* Task prompt: Copy whichever lines contain the string "roll".

* Listed entries:
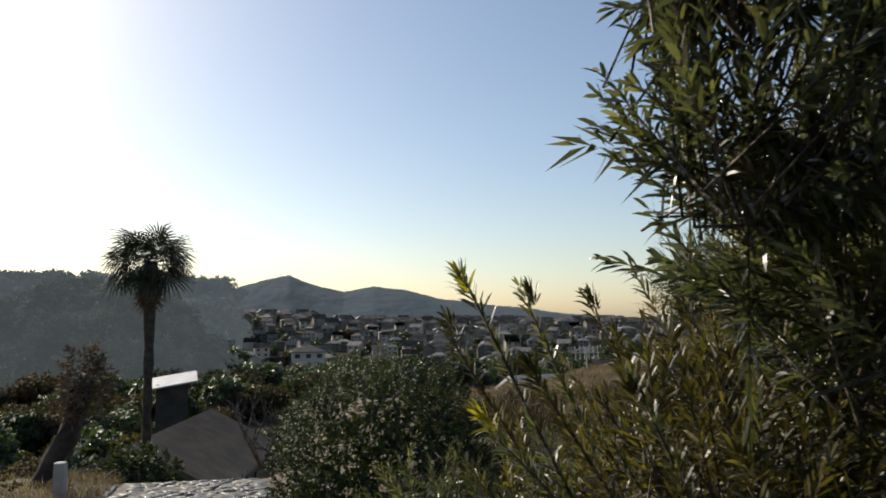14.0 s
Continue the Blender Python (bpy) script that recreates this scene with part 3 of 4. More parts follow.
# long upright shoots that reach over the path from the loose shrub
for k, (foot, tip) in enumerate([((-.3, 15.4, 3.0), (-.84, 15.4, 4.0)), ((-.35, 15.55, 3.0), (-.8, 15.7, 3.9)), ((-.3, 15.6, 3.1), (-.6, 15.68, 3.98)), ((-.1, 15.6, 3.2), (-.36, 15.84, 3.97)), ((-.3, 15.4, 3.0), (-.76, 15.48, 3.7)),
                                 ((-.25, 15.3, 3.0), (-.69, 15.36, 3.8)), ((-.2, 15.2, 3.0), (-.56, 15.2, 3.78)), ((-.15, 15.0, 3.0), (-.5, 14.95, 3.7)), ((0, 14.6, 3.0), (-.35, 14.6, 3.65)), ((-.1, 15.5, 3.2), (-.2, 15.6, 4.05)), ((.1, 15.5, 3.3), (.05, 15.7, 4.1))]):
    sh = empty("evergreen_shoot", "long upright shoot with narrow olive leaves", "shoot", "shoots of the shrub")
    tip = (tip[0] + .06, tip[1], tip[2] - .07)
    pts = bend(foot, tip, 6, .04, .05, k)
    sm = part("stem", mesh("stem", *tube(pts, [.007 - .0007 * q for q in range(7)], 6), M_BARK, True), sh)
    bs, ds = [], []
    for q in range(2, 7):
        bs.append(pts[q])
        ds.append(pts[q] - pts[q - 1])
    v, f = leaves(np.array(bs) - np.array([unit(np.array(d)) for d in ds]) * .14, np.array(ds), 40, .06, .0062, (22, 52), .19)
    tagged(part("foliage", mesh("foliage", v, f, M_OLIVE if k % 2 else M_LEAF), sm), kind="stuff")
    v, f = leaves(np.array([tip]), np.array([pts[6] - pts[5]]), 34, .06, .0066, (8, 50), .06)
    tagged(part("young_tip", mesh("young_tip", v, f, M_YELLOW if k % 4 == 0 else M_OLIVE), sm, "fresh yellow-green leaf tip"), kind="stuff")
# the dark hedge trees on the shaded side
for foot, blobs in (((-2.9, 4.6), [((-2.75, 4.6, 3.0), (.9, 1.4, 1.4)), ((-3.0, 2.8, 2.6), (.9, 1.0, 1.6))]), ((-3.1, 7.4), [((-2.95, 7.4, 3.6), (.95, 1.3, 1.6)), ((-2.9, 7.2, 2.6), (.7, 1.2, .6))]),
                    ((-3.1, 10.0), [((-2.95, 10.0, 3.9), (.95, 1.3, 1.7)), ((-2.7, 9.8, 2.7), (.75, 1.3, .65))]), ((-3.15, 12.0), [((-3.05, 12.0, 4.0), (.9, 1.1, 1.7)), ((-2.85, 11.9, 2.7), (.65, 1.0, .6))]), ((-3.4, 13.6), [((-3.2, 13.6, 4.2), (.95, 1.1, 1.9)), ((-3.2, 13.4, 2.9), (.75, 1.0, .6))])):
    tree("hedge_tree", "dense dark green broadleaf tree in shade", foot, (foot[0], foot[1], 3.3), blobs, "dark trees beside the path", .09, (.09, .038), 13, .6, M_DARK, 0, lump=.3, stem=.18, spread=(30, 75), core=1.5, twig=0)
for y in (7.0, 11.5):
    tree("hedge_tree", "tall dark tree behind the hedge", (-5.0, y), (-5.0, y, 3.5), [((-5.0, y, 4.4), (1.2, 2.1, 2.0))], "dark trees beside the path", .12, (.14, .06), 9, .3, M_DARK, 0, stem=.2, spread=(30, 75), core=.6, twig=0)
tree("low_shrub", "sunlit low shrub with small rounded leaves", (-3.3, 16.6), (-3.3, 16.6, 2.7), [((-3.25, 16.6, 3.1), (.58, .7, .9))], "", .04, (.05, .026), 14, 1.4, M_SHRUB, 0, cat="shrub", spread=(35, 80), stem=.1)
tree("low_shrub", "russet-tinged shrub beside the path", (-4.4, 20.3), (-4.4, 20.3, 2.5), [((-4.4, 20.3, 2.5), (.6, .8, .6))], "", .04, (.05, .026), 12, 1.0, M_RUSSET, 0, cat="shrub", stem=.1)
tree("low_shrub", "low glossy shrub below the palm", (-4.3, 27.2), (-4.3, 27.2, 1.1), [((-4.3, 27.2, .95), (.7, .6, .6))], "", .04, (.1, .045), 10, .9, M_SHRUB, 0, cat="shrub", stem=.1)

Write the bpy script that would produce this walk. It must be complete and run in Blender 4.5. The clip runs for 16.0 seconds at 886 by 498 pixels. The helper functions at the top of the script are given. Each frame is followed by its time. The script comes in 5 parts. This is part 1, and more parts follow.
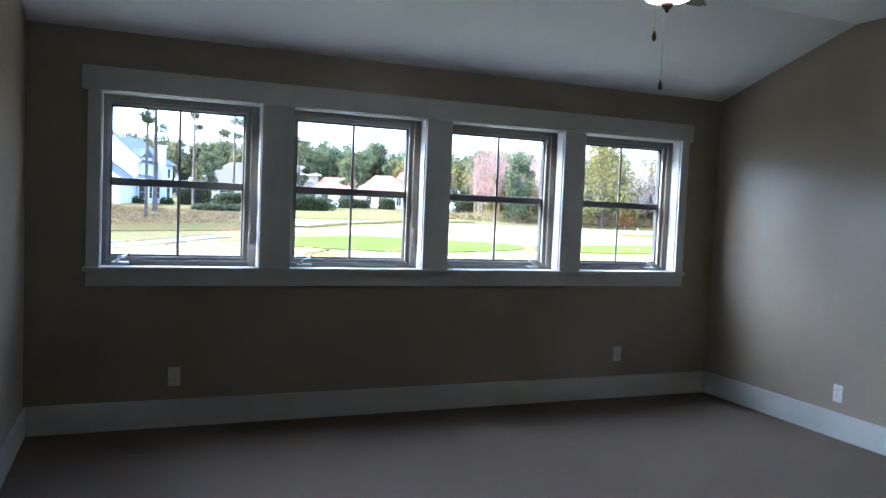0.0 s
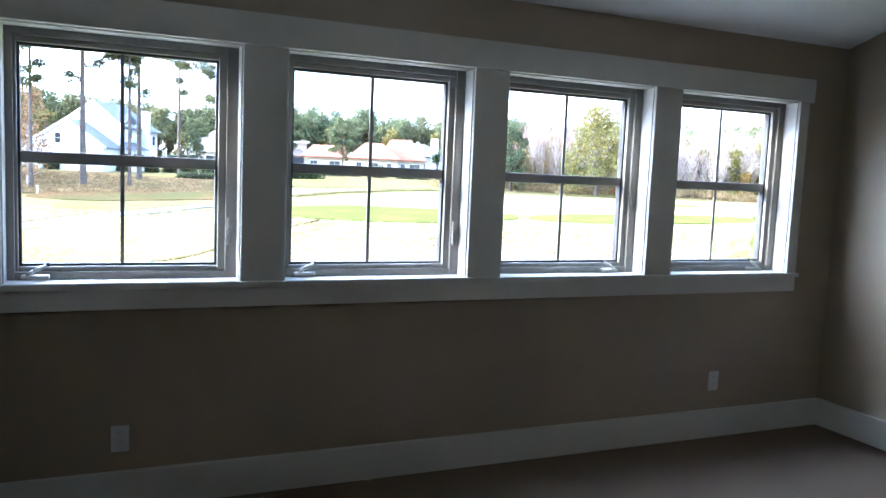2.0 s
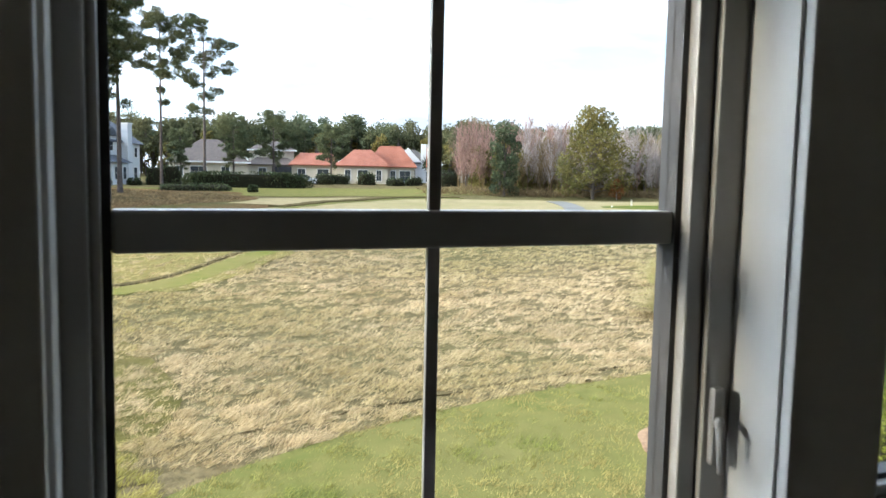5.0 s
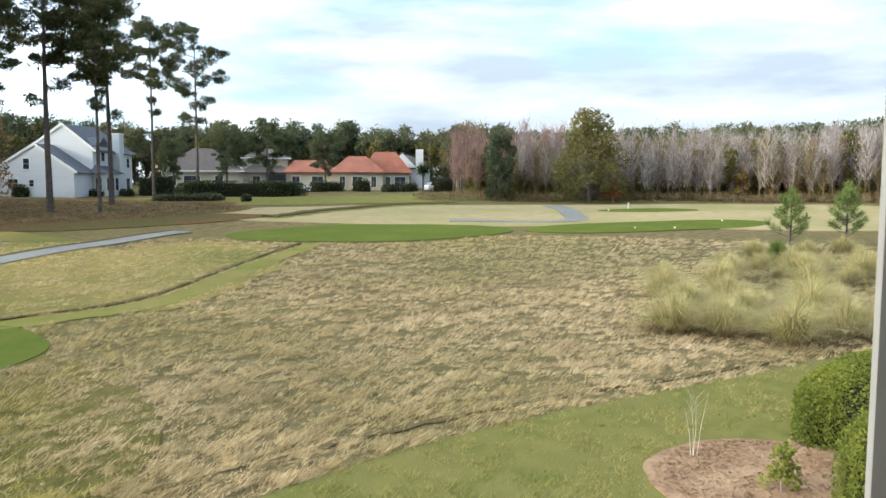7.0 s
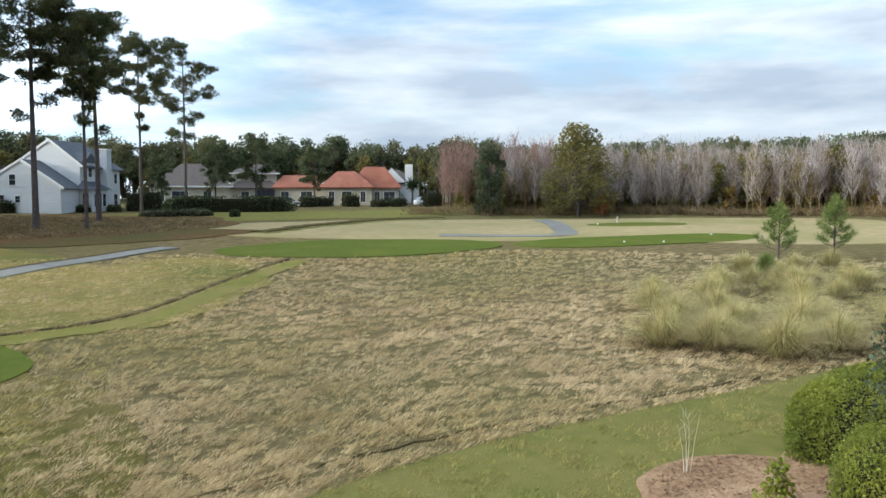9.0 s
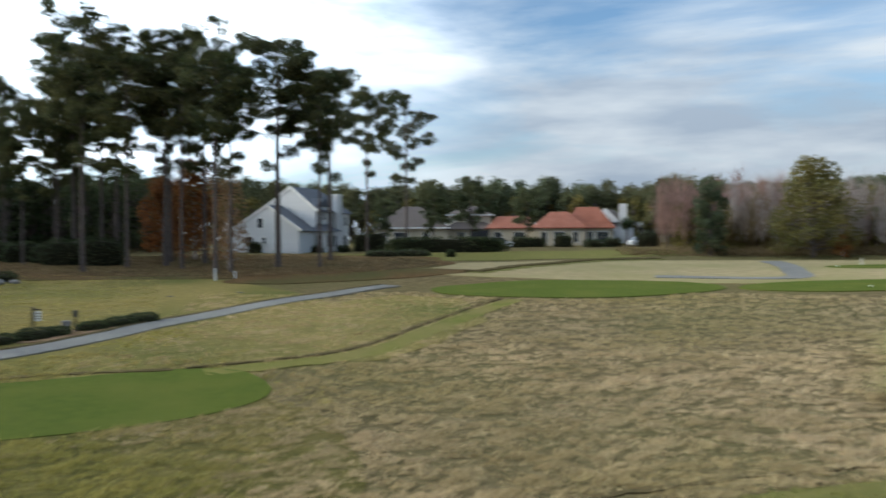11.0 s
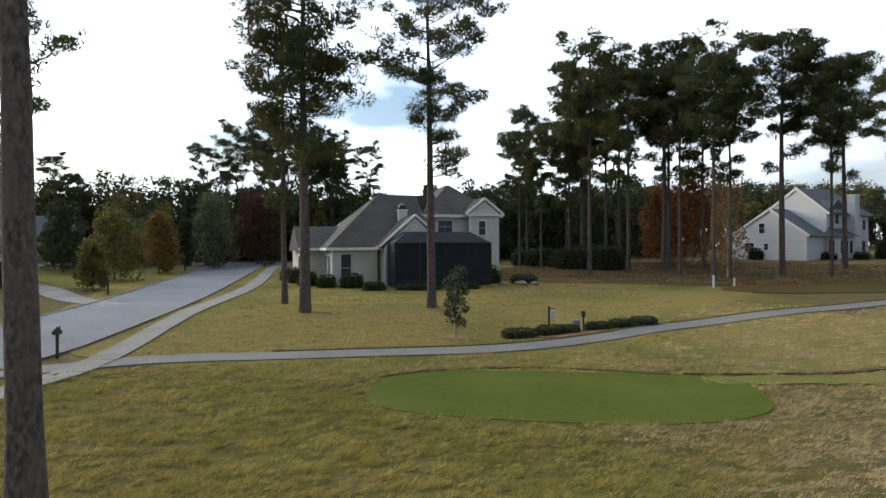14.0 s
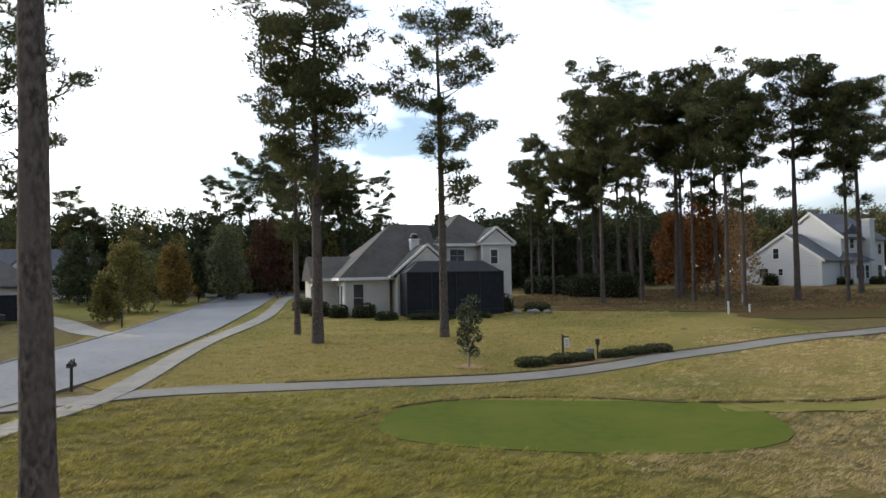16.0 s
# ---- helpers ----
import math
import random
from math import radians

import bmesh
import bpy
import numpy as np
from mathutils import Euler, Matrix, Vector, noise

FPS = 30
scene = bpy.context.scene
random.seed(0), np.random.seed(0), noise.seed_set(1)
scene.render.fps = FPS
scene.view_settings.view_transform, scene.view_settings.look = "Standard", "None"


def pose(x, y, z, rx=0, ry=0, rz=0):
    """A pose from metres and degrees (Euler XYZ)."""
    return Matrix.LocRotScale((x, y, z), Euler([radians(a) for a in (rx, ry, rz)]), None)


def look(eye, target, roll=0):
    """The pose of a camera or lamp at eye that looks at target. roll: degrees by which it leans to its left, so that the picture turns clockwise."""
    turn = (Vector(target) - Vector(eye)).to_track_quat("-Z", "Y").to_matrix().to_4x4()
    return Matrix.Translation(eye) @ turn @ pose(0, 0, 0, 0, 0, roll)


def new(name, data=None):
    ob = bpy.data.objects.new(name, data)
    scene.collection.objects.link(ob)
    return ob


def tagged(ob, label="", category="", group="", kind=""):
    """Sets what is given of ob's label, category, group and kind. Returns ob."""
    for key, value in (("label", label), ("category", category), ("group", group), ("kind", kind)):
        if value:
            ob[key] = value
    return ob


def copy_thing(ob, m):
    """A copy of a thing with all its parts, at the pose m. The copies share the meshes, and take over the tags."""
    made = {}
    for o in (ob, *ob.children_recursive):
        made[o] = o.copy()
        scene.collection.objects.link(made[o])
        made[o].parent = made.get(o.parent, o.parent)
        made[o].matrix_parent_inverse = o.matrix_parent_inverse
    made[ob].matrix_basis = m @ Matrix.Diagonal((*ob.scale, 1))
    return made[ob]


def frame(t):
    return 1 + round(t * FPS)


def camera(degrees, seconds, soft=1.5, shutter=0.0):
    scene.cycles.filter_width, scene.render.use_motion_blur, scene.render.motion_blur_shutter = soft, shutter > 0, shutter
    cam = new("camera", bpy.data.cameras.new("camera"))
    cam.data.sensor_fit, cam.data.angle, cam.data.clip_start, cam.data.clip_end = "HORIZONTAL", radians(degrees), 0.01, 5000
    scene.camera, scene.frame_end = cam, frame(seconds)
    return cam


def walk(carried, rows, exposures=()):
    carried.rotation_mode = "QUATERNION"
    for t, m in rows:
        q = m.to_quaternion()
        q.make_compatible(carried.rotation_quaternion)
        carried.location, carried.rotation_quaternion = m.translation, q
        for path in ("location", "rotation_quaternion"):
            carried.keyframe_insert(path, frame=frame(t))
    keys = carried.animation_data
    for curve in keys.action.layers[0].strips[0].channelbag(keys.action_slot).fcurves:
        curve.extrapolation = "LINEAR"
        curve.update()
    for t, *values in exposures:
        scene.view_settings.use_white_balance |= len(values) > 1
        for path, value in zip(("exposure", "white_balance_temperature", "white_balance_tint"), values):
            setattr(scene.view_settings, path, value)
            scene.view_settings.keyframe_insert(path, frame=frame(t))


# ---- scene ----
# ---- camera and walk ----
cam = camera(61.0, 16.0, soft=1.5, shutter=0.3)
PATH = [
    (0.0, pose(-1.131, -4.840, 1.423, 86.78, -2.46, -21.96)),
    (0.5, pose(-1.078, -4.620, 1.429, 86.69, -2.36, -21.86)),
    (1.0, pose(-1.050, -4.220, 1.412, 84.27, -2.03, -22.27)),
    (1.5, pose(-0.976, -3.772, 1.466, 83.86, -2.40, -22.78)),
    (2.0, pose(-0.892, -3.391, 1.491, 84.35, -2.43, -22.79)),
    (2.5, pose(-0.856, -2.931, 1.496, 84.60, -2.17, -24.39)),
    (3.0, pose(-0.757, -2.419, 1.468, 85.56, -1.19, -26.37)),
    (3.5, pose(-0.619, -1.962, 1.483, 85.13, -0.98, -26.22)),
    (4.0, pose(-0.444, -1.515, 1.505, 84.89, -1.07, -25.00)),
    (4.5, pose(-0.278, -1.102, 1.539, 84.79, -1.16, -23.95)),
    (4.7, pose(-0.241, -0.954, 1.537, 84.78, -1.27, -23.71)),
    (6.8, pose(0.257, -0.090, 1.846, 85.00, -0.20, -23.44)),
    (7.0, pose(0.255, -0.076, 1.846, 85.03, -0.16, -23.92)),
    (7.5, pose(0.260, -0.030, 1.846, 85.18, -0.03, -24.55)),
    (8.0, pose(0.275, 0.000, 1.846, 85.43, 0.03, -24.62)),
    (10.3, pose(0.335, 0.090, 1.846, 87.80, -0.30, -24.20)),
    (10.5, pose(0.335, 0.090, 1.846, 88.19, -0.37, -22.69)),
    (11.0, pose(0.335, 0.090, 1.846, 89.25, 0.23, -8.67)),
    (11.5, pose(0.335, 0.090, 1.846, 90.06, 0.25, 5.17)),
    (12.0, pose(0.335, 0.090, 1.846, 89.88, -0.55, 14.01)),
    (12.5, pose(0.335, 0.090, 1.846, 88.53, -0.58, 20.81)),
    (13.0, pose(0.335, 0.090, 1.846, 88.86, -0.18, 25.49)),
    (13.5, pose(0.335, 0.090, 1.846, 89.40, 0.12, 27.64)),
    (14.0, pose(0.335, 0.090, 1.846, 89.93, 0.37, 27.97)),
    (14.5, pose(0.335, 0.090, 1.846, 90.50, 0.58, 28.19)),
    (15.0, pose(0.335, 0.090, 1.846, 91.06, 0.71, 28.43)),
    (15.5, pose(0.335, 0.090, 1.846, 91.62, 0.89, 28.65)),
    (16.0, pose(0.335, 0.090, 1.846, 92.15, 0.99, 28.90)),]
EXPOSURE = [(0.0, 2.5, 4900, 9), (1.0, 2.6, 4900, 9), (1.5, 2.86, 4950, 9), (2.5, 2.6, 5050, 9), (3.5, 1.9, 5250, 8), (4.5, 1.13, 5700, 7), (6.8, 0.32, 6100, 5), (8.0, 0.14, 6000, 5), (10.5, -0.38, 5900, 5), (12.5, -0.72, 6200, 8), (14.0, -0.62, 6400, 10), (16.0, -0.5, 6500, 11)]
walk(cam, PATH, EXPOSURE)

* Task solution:
def look(eye, target, roll=0):
    """The pose of a camera or lamp at eye that looks at target. roll: degrees by which it leans to its left, so that the picture turns clockwise."""
    return Matrix.Translation(eye) @ turn @ pose(0, 0, 0, 0, 0, roll)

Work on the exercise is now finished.